Apple iPhone to Generate Nearly 50% Margin; 1 billion Music Phones by 2010: iSuppli
Each
Apple iPhone will generate nearly a 50% gross margin for Apple and partner
AT&T Wireless, giving the companies plenty of room for future price
cuts in the competitive market where 835 models of music phones expected
this year, according to a preliminary estimate by iSuppli Corp.
Apple enjoyed over 45% margins in its other successful products including the iMac and iPod nano, according to iSuppli. However, because Apple is facing extensive competition in the music-phone market, the company may need to cut into its margins to reduce pricing in the future.
“iSuppli estimates the 4Gbyte version of the Apple iPhone will carry a $229.85 hardware BoM and manufacturing cost and a $245.83 total expense, yielding a 50.7 percent margin on each unit sold at the $499 retail price,” said Andrew Rassweiler , teardown services manager and senior analyst for iSuppli. “Meanwhile, the 8GByte Apple iPhone will sport a $264.85 hardware cost and a $280.83 total expense, amounting to a 53.1 percent margin at the $599 retail price.”

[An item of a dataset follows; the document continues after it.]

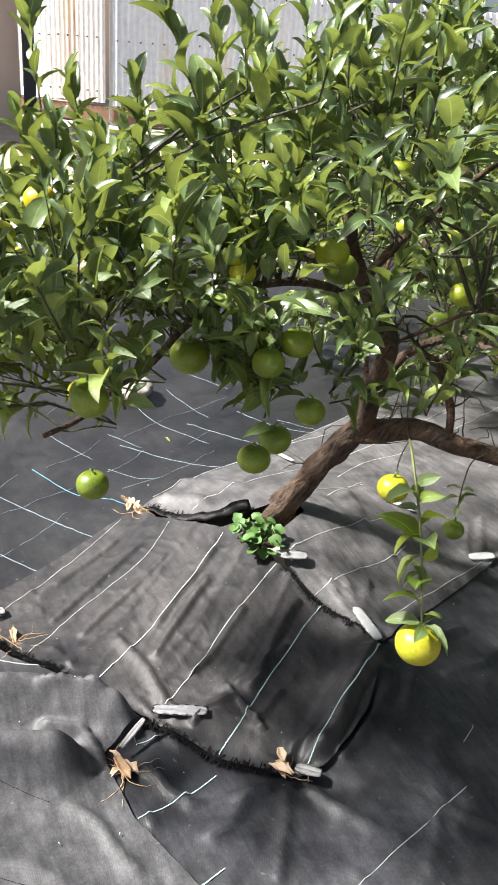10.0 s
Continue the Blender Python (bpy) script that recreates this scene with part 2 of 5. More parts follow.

Music phone shipments to hit 1 billion by 2010
In the high growth and competitive music phones market, some 835 new models are expected to be introduced by various competitors in 2007. In terms of features and form factors, the closest competitor to the Apple iPhone is LG’s KE850, which will ship later this year, says iSuppli.

Shipments of music-enabled mobile phones will rise 39.9% to 618.1 million units in 2007, up from 441.7 million units in 2006, iSuppli predicts.
By 2010, shipments of such phones will increase to 1 billion units. Apple’s goal is to capture 1% of these unit sales, which seems attainable, according to iSuppli.